Straight Outta Compton. For joyous musical fun, this was the year’s best treat, although Love And Mercy was not far behind. The story was full of cliché, but Gangsta Rap was enough original to carry the day.

Tangerine was raw, gritty and thoroughly engaging, a view of LA I never want to see, populated by characters I’d just as soon avoid, as well; but the whole thing was oozing with enough energy and humanity to fascinate.

Theeb was a plain story, told with the sparseness of the desert it inhabited, a pared-down spaghetti Western or Lawrence of Arabia. It had a perfect young male lead, it captured the Arab character and it brought back memories.

Timbuktu had more story, more characters and more beautiful scenery than Theeb, but they both put you in a world we so little understand, from Mali here to Jordan there. For haunting images, this film led the way.

Trumbo was Hollywood history – always a lark – and knowing the outcome didn’t diminish my pleasure in getting there. Trumbo pinballed against a dozen similarly vibrant characters; he didn’t change, but each interaction had its fascination.

 

Individual Awards, with Oscar nominees in bold, my other choices in regular:

Best Actor: Bryan Cranston, Paul Dano (Love and Mercy)

Best Actress: Saoirse Ronan, Cate Blanchett, Nina Hoss (Phoenix), Amy Schumer (Trainwreck)

Best Supporting Actor: Sylvester Stallone, Mark Rylance

Best Supporting Actress: Rachel McAdams, Rooney Mara, Jennifer Jason Leigh, Mickey O’Hagan (Tangerine)
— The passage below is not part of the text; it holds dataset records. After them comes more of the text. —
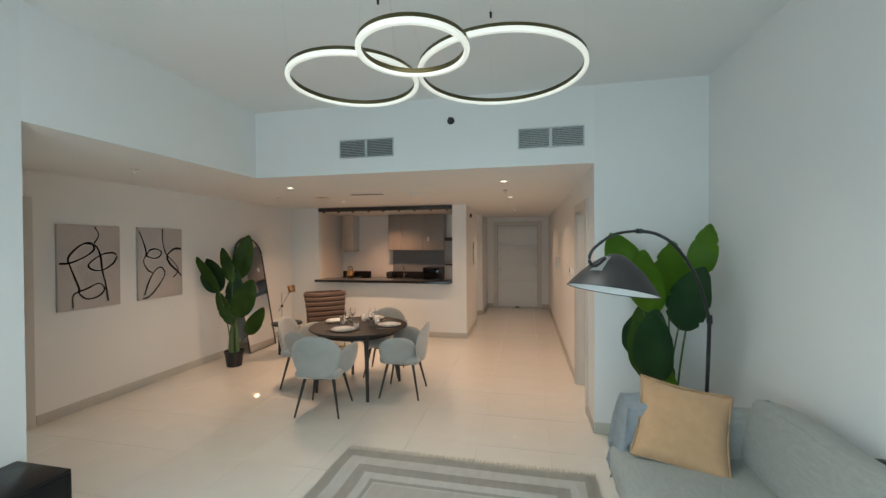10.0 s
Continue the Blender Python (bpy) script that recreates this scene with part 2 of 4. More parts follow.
def sheer_material():
    m = bpy.data.materials.new("sheer voile")
    m.use_nodes = True
    t = m.node_tree
    t.nodes.remove(t.nodes["Principled BSDF"])
    out = t.nodes["Material Output"]
    see = t.nodes.new("ShaderNodeBsdfTransparent")
    see.inputs[0].default_value = (0.96, 0.98, 1.0, 1)
    dif = t.nodes.new("ShaderNodeBsdfDiffuse")
    dif.inputs[0].default_value = (0.90, 0.90, 0.89, 1)
    tra = t.nodes.new("ShaderNodeBsdfTranslucent")
    tra.inputs[0].default_value = (0.82, 0.86, 0.90, 1)
    a, b = t.nodes.new("ShaderNodeMixShader"), t.nodes.new("ShaderNodeMixShader")
    a.inputs[0].default_value = 0.38
    n = t.nodes.new("ShaderNodeTexNoise")
    n.inputs["Scale"].default_value = 3.0
    co = t.nodes.new("ShaderNodeTexCoord")
    mp = t.nodes.new("ShaderNodeMapping")
    mp.inputs["Scale"].default_value = (0.2, 1.7, 0.04)
    rng = t.nodes.new("ShaderNodeMapRange")
    rng.inputs["From Min"].default_value, rng.inputs["From Max"].default_value = 0.33, 0.67
    rng.inputs["To Min"].default_value, rng.inputs["To Max"].default_value = 0.54, 0.77
    t.links.new(co.outputs["Object"], mp.inputs[0])
    t.links.new(mp.outputs[0], n.inputs["Vector"])
    t.links.new(n.outputs["Fac"], rng.inputs["Value"])
    t.links.new(rng.outputs[0], b.inputs[0])
    t.links.new(dif.outputs[0], a.inputs[1])
    t.links.new(tra.outputs[0], a.inputs[2])
    t.links.new(see.outputs[0], b.inputs[1])
    t.links.new(a.outputs[0], b.inputs[2])
    t.links.new(b.outputs[0], out.inputs[0])
    return m


SHEER = sheer_material()


def thin_glass_material():
    """A clear plate with a faint green body, a dusty veil and mirror gloss."""
    m = bpy.data.materials.new("table glass")
    m.use_nodes = True
    t = m.node_tree
    t.nodes.remove(t.nodes["Principled BSDF"])
    see, veil, gloss, fres, a, b = (t.nodes.new("ShaderNode" + k) for k in ("BsdfTransparent", "BsdfDiffuse", "BsdfGlossy", "LayerWeight", "MixShader", "MixShader"))
    see.inputs[0].default_value = (0.88, 0.96, 0.95, 1)
    veil.inputs[0].default_value = (0.55, 0.68, 0.68, 1)
    gloss.inputs["Roughness"].default_value = 0.02
    fres.inputs["Blend"].default_value = 0.5
    power, scale = t.nodes.new("ShaderNodeMath"), t.nodes.new("ShaderNodeMath")
    power.operation, scale.operation = "POWER", "MULTIPLY_ADD"
    power.inputs[1].default_value = 5.0
    scale.inputs[1].default_value, scale.inputs[2].default_value = 0.9, 0.05
    t.links.new(fres.outputs["Facing"], power.inputs[0])
    t.links.new(power.outputs[0], scale.inputs[0])
    a.inputs[0].default_value = 0.07
    t.links.new(see.outputs[0], a.inputs[1])
    t.links.new(veil.outputs[0], a.inputs[2])
    t.links.new(scale.outputs[0], b.inputs[0])
    t.links.new(a.outputs[0], b.inputs[1])
    t.links.new(gloss.outputs[0], b.inputs[2])
    t.links.new(b.outputs[0], t.nodes["Material Output"].inputs[0])
    return m


TABLEGLASS = thin_glass_material()
RUGHX, RUGHY = 1.54, 0.985


def rug_material():
    m = material("woven rug", (0.4, 0.38, 0.34), 0.95, var=0.14, scale=7, bump=0.8, bscale=260, stretch=(1, 2.5, 1), sheen=0.2)
    t = m.node_tree
    p = t.nodes["Principled BSDF"]
    co = t.nodes.new("ShaderNodeTexCoord")
    sep = t.nodes.new("ShaderNodeSeparateXYZ")
    t.links.new(co.outputs["Object"], sep.inputs[0])
    edge = []
    for axis, half in ((0, RUGHX), (1, RUGHY)):
        ab = t.nodes.new("ShaderNodeMath")
        ab.operation = "ABSOLUTE"
        t.links.new(sep.outputs[axis], ab.inputs[0])
        su = t.nodes.new("ShaderNodeMath")
        su.operation = "SUBTRACT"
        su.inputs[0].default_value = half
        t.links.new(ab.outputs[0], su.inputs[1])
        edge.append(su)
    mn = t.nodes.new("ShaderNodeMath")
    mn.operation = "MINIMUM"
    t.links.new(edge[0].outputs[0], mn.inputs[0])
    t.links.new(edge[1].outputs[0], mn.inputs[1])
    wob = t.nodes.new("ShaderNodeTexNoise")
    wob.inputs["Scale"].default_value = 40
    t.links.new(co.outputs["Object"], wob.inputs["Vector"])
    wm = t.nodes.new("ShaderNodeMath")
    wm.operation = "MULTIPLY_ADD"
    wm.inputs[1].default_value = 0.012
    t.links.new(wob.outputs["Fac"], wm.inputs[0])
    t.links.new(mn.outputs[0], wm.inputs[2])
    grey, white, field = (0.67, 0.645, 0.59), (0.95, 0.94, 0.90), (0.86, 0.83, 0.77)
    ramp = t.nodes.new("ShaderNodeValToRGB")
    ramp.color_ramp.interpolation = "CONSTANT"
    stops = ((0.0, grey), (0.096, white), (0.206, grey), (0.296, white), (0.366, grey), (0.396, white), (0.414, field))
    el = ramp.color_ramp.elements
    el[0].color = (*grey, 1)
    el[1].position, el[1].color = stops[1][0], (*white, 1)
    for at, col in stops[2:]:
        e = el.new(at)
        e.color = (*col, 1)
    t.links.new(wm.outputs[0], ramp.inputs[0])
    old = p.inputs["Base Color"].links[0].from_node
    mul = t.nodes.new("ShaderNodeMix")
    mul.data_type, mul.blend_type = "RGBA", "MULTIPLY"
    mul.inputs[0].default_value = 1.0
    old.color_ramp.elements[0].color, old.color_ramp.elements[1].color = (0.80, 0.79, 0.77, 1), (1, 1, 1, 1)
    t.links.new(ramp.outputs[0], mul.inputs[6])
    t.links.new(old.outputs[0], mul.inputs[7])
    t.links.new(mul.outputs[2], p.inputs["Base Color"])
    return m


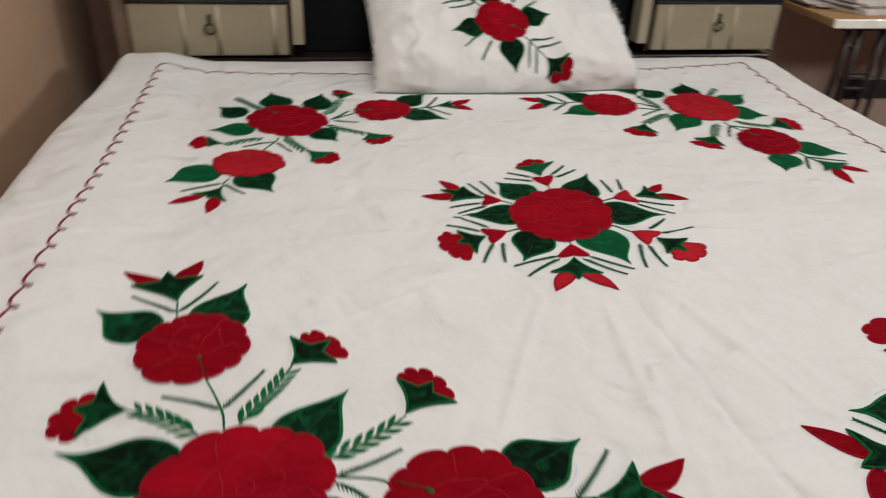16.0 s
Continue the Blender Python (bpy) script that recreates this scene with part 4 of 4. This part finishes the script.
for x in (1.80, 1.86, 1.93):
    part("leg", tube([(x + 0.05, 0.99, TZ - 0.021), (x + 0.02, 0.99, 0.5), (x - 0.05, 1.0, 0.22), (x, 1.01, 0.0)], 0.010, 8), STEEL, table, smooth=True)
part("under_frame", box(1.20, 1.95, 0.965, 0.99, TZ - 0.040, TZ - 0.0225, 0.003), STEEL, table)

bag = thing("plastic_bag", "crumpled dark green plastic bag on the floor", "bag", at=(1.84, 0.82, 0))
bm = bmesh.new()
bmesh.ops.create_icosphere(bm, subdivisions=4, radius=0.15)
for v in bm.verts:
    k = 1 + 0.35 * noise.noise(v.co * 9) + 0.16 * noise.noise(v.co * 24)
    v.co = Vector((v.co.x * k, v.co.y * k * 0.8, max(0.0005, 0.24 + v.co.z * 1.75 * k)))
part("body", bm, BAG, bag, smooth=True)


def paper_stack(x, y, w, h, z, sheets, turn, seed):
    r = random.Random(seed)
    ob = thing("newspaper_pile", "loose pile of folded newspapers on the table", "newspapers", at=(x, y, z))
    ob.rotation_euler = (0, 0, radians(turn))
    zz = 0.0006
    for k in range(sheets):
        bm = bmesh.new()
        t = r.uniform(0.003, 0.006)
        a, ox, oy = radians(r.uniform(-7, 7)), r.uniform(-0.012, 0.012), r.uniform(-0.012, 0.012)
        n = 10
        grid = {}
        for s, zo in ((0, 0.0), (1, t)):
            for i in range(n + 1):
                for j in range(5):
                    px, py = (i / n - 0.5) * w, (j / 4 - 0.5) * h
                    curl = 0.006 * (abs(px) / (w / 2)) ** 3 * r.random() if s else 0.0
                    grid[s, i, j] = bm.verts.new((px * math.cos(a) - py * math.sin(a) + ox, px * math.sin(a) + py * math.cos(a) + oy, zz + zo + curl))
        for i in range(n):
            for j in range(4):
                bm.faces.new([grid[1, i, j], grid[1, i + 1, j], grid[1, i + 1, j + 1], grid[1, i, j + 1]])
                bm.faces.new([grid[0, i, j], grid[0, i, j + 1], grid[0, i + 1, j + 1], grid[0, i + 1, j]])
        for i in range(n):
            bm.faces.new([grid[0, i, 0], grid[0, i + 1, 0], grid[1, i + 1, 0], grid[1, i, 0]])
            bm.faces.new([grid[0, i, 4], grid[1, i, 4], grid[1, i + 1, 4], grid[0, i + 1, 4]])
        for j in range(4):
            bm.faces.new([grid[0, 0, j], grid[1, 0, j], grid[1, 0, j + 1], grid[0, 0, j + 1]])
            bm.faces.new([grid[0, n, j], grid[0, n, j + 1], grid[1, n, j + 1], grid[1, n, j]])
        part("newspaper", bm, PAPER, ob, smooth=False)
        zz += t + 0.0012


paper_stack(1.40, 1.15, 0.30, 0.24, TZ, 6, 8, 2)
paper_stack(1.27, 1.20, 0.14, 0.20, TZ, 3, -12, 5)
can = thing("red_tin", "small red tin on the table", "tin", at=(1.64, 1.10, TZ))
part("body", tube([(0, 0, 0.0005), (0, 0, 0.10)], 0.035, 24), RED_PLASTIC, can, smooth=True)
part("lid", tube([(0, 0, 0.1005), (0, 0, 0.112)], 0.037, 24), BARE_STEEL, can, "shiny metal lid", smooth=True)
# housing added for the assumed ceiling light, out of view
ceil = thing("assumed_ceiling_lamp", "flat white housing of an assumed, unseen ceiling lamp", "ceiling lamp", at=(LAMP_X, LAMP_Y, TOP))
part("housing", box(-0.64, 0.64, -0.21, 0.21, -0.03, -0.0005, 0.006), WHITEWASH, ceil)
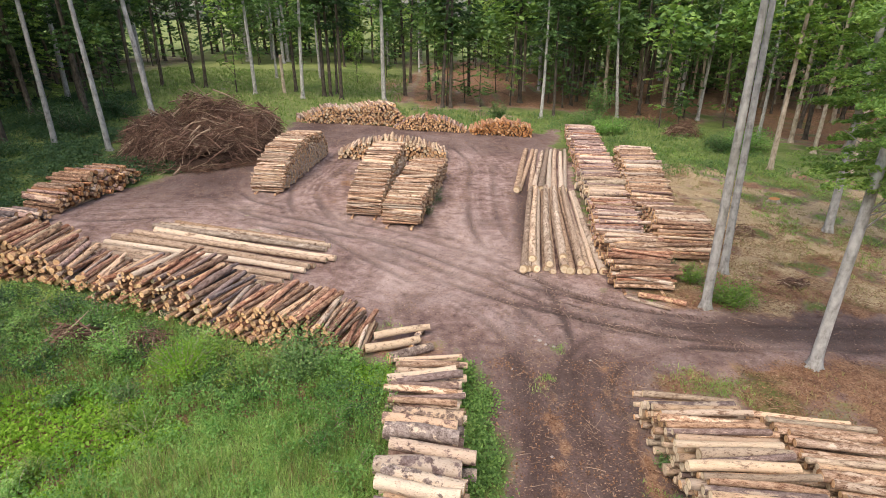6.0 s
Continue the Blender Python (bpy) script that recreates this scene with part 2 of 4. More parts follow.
def leaf_material(name, stops, through_light=0.35, rough=0.55):
    """Leaves that vary one by one, and let some light through."""
    m, nt, b, node = shader(name, rough, 0.25)
    isl = node("NewGeometry").outputs["Random Per Island"]
    info = node("ObjectInfo").outputs["Random"]
    big = node("TexNoise", Vector=node("NewGeometry").outputs["Position"], Scale=0.35, Detail=3.0)
    f = calc(nt, "ADD", calc(nt, "MULTIPLY", isl, 0.42), calc(nt, "ADD", calc(nt, "MULTIPLY", big.outputs[0], 0.83), calc(nt, "MULTIPLY", calc(nt, "SUBTRACT", info, 0.5), 0.3)))
    col = ramp(nt, calc(nt, "SUBTRACT", f, 0.12), stops)
    nt.links.new(col, b.inputs["Base Color"])
    tr = node("BsdfTranslucent", Color=mix(nt, 1.0, col, (1.12, 1.2, 0.65), "MULTIPLY"))
    ms = node("MixShader", i0=through_light)
    nt.links.new(b.outputs[0], ms.inputs[1])
    nt.links.new(tr.outputs[0], ms.inputs[2])
    nt.links.new(ms.outputs[0], nt.nodes["Material Output"].inputs["Surface"])
    return m


LEAF = leaf_material("beech leaves", [(0.1, (0.045, 0.095, 0.040)), (0.45, (0.100, 0.190, 0.068)), (0.75, (0.19, 0.30, 0.105)), (0.95, (0.33, 0.42, 0.17))])
# Naturally bright leaves, and trees with light put into their leaf colour.
LEAF_BRIGHT = leaf_material("bright and light-painted leaves", [(0.1, (0.08, 0.16, 0.04)), (0.5, (0.19, 0.31, 0.075)), (0.95, (0.42, 0.48, 0.13))], 0.45)
# Naturally dark plants, and growth with the wood's shade put in its colour.
LEAF_DARK = leaf_material("dark and shade-painted leaves", [(0.1, (0.020, 0.046, 0.024)), (0.5, (0.046, 0.100, 0.046)), (0.95, (0.11, 0.18, 0.075))])
# Mid greens for low boughs, and for light on the eastern wood's leaves.
LEAF_MID = leaf_material("mid and light-painted leaves", [(0.1, (0.075, 0.155, 0.045)), (0.45, (0.18, 0.31, 0.09)), (0.75, (0.33, 0.46, 0.135)), (0.95, (0.48, 0.55, 0.19))], 0.45)
WEED = leaf_material("weed leaves", [(0.1, (0.062, 0.150, 0.042)), (0.45, (0.175, 0.345, 0.095)), (0.75, (0.315, 0.49, 0.16)), (0.98, (0.46, 0.57, 0.25))], 0.45)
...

Notes: Obviously, the women stood out for me more than the men. I chose Stallone over Rylance only because Stallone was such a surprise and Rylance could have performed his role in his sleep. I don’t know why Blanchett is considered the lead while Mara, who has more screen time, is supporting (the film’s title, maybe?), but both are equally deserving, as are Segel and Eisenberg in End of the Tour, which hurt my selection of either. There really isn’t a strong male lead in any of my Top Ten – hence the choice of Cranston, who hogs the screen without being off-putting.